De Nederlandse hockeyers hebben zich bijna laten verrassen door Pakistan in de eerste van twee olympische kwalificatiewedstrijden. Oranje moest in het uitverkochte Wagener Stadion een gelijkspel toestaan tegen de voormalige hockeygrootmacht uit Azië: 4-4.
De mannen van bondscoach Max Caldas begonnen als grote favoriet aan het duel, maar zij slaagden er ondanks verwoede aanvallen niet in Pakistan te overrompelen. De Aziaten daarentegen sloegen keer op keer toe via een strafcorner. Met nog minder dan 10 seconden op de klok keek Nederland nog tegen een achterstand aan, maar Mink van der Weerden voorkwam met een rake strafcorner een pijnlijke afgang.
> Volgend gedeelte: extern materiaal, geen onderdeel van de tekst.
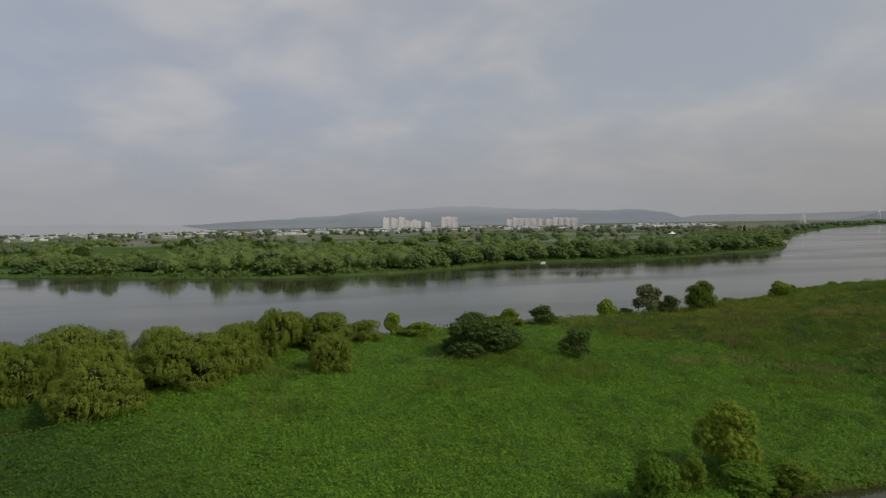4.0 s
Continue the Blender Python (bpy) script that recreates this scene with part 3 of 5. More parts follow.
def crown_points(rng, h, w, low, lumps, size, boughs=9, full=1.0):
    """Leaf clumps of an uneven crown (x, y, z, radius, outward x, y, z) on the faces of a few large boughs, and the boughs (x, y, z, half width, half height)."""
    big = [(rng.uniform(-0.08, 0.08), rng.uniform(-0.08, 0.08), 0.76, 0.17), (rng.uniform(-0.06, 0.06), rng.uniform(-0.06, 0.06), 0.42, 0.22)]
    turn = rng.uniform(0, 6.28)
    for i in range(boughs - 2):
        a = turn + i * 2.4 + rng.uniform(-0.3, 0.3)
        z = (0.62, 0.40, 0.22)[i % 3] + rng.uniform(-0.08, 0.10)
        r = (0.20, 0.30, 0.31)[i % 3] * rng.uniform(0.75, 1.2)
        big.append((math.cos(a) * r, math.sin(a) * r, z, rng.uniform(0.10, 0.19)))
    big = np.array(big)
    big[:, 3] *= full
    n = lumps * 9
    i = rng.choice(len(big), n, p=big[:, 3] ** 2 / np.sum(big[:, 3] ** 2))
    d = unit(rng.normal(size=(n, 3)) + (0, 0, 0.35))
    p = big[i, :3] + d * big[i, 3:] * rng.uniform(0.85, 1.03, (n, 1))
    gap = np.linalg.norm(p[:, None] - big[None, :, :3], axis=2) / big[:, 3]
    gap[np.arange(n), i] = 9
    ok = (gap.min(1) > 0.82 + 0.1 * (full > 1)) & (p[:, 2] > 0.04)
    p, d = p[ok], d[ok]
    # spread evenly: of a few spots take the one farthest from those taken
    near, c = np.full(len(p), 9.0), []
    for _ in range(lumps):
        pick = rng.integers(len(p), size=3)
        q = pick[np.argmax(near[pick])]
        near = np.minimum(near, np.linalg.norm(p - p[q], axis=1))
        c.append((*p[q], size * rng.uniform(0.7, 1.35), *d[q]))
    c = np.array(c)
    wide = np.maximum(np.percentile(np.hypot(c[:, 0], c[:, 1]) + c[:, 3] * 0.6, 86), 0.1) * 2
    high = np.max(c[:, 2] + c[:, 3] * 0.7)
    big = np.column_stack([big, big[:, 3] * h * (1 - low) / high])
    big[:, 3] *= w / wide
    c[:, 3] *= w
    for q in (c, big):
        q[:, :2] *= w / wide
        q[:, 2] = (low + (1 - low) * q[:, 2] / high) * h
    c[:, 2] = np.minimum(c[:, 2], h - c[:, 3] * 0.6)
    return c, big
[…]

Oranje treft zondag opnieuw Pakistan en moet dan winnen om zich te plaatsen voor de Spelen van Tokio.
Pakistan begon verrassend goed aan het olympisch kwalificatieduel. De drievoudig olympisch kampioen, afgegleden naar de zeventiende plaats op de wereldranglijst, nam na 5 minuten onverwacht de leiding. Mubashar Ali sloeg de bal vanuit een strafcorner snoeihard voorbij de Nederlandse defensie en liet doelman Maurits Visser kansloos. Visser is de derde keus bij Oranje, maar hij moest aantreden wegens de blessures van Pirmin Blaak (hersenschudding) en Sam van der Ven (liesblessure)
Het geschrokken Nederlands team probeerde de achterstand zo snel mogelijk ongedaan te maken, trok driftig ten aanval en leek na 20 minuten de zaak onder controle te hebben. Mink van der Weerden (via een strafbal) en Bjorn Kellerman (backhandschot) scoorden binnen een minuut en zette de thuisploeg 2-1 voor.
Maar Oranje wist niet door te drukken en liet zich telkens weer verrassen door de bekeken strafcorners van Pakistan. Bij een achterstand van 2-3 zorgde Robbert Kemperman 8 minuten voor tijd voor de 3-3, maar Pakistan was nog niet klaar. Mubashar Ali schoot in de 58e minuut weer raak uit een strafcorner. Een wanhoopsoffensief van Oranje leverde in de slotminuut twee strafcorners op. De eerste mikte Van der Weerden op de lat, de tweede ging er tot grote opluchting van de toeschouwers wel in.